Untitled #1 And Unappreciated

At a point in time that will likely go down as one of the funniest moments in human history, doing what this congressman did to an 18 year old’s artwork is both ill-advised and ill-tempered. With Donald Trump signing papers to run a whole country as we speak, any kind of slight transgression made against a minority group by a member of government can really twist the knife (and turn it into a sword while they’re at it).

David Pulphus, who was attending high school in Missouri at the time, won an annual art competition for his painting entitled Untitled #1. For months this painting hung undisturbed beside the finalists from other years in the tunnel that connects Longworth House Office Building with the U.S. Capitol. It stayed there until it eventually outraged certain police officials and one Republican rep., who are now demanding the artwork be taken down.

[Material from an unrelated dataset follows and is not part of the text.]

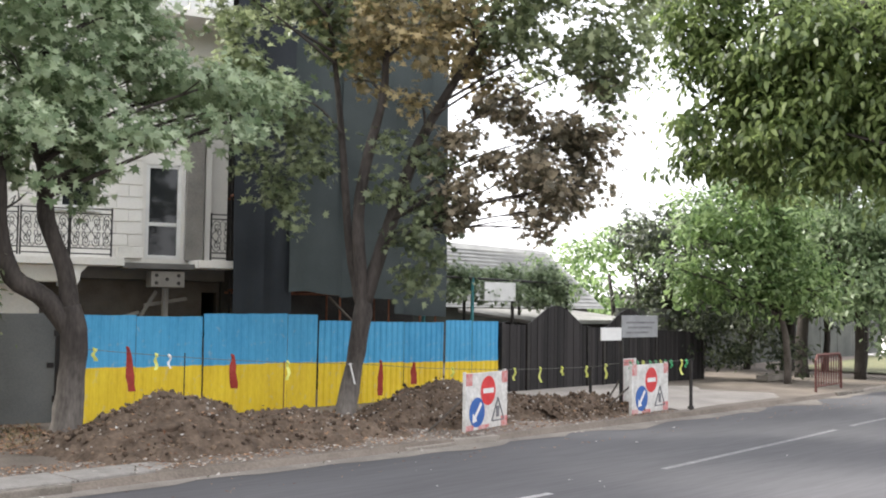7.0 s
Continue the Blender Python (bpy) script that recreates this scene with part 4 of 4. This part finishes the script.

Why has one painting caused such a ruckus amongst these conservative parties? The work was inspired by events that took place in Ferguson in 2014, including references to other occurrences that have kicked up between the black community and law enforcement. The piece evidentially presents the police in an unfriendly and even brutish manner – one depicted as a hog, another as a pig, and a third seems unfit and quite portly. However, if everything offensive in this world was taken away and made illegal (though they don’t seem to stop trying), our society would simply not cope. We thrive on the differences and nuances integrated within the web of our collective existence, so why then must a medium of expression be demonised because of the points raised on its surface? 

The Congressional Art Competition happens annually and is open to Missourian high school students. The competition is in it 32nd swing and Congressman William Lacy Clay has overseen the goings on for 16 years running. Although he himself does not choose the finalists, he says that he can appreciate that this is a beautiful piece of work.

“Untitled #1” is a “visually stunning acrylic painting on canvas,” said Congressman Clay at the time when David Pulphus won the award. Recently, along with these tensions surrounding the painting, Clay has been quoted stating; “I do not agree or disagree with the painting, but I will fight to protect this young man’s right to express himself.” 

“I had no role in selecting the winner of this student art competition,” said Clay in a statement issued last week, “and I would never attempt to approve or disapprove artistic expression. The U.S. Capitol is a symbol of freedom, not censorship. The young artist chose his own subject and the painting will not be removed.”

This painting, which was created by a concerned, intelligent and talented young individual, makes many issues explicit to the viewer- especially for a young American citizen experiencing these hardships. Why then is the response, “Golly this is offending me because I’m a Republican.” instead of realizing the difficulties, like police brutality, to be a problem many African Americans face.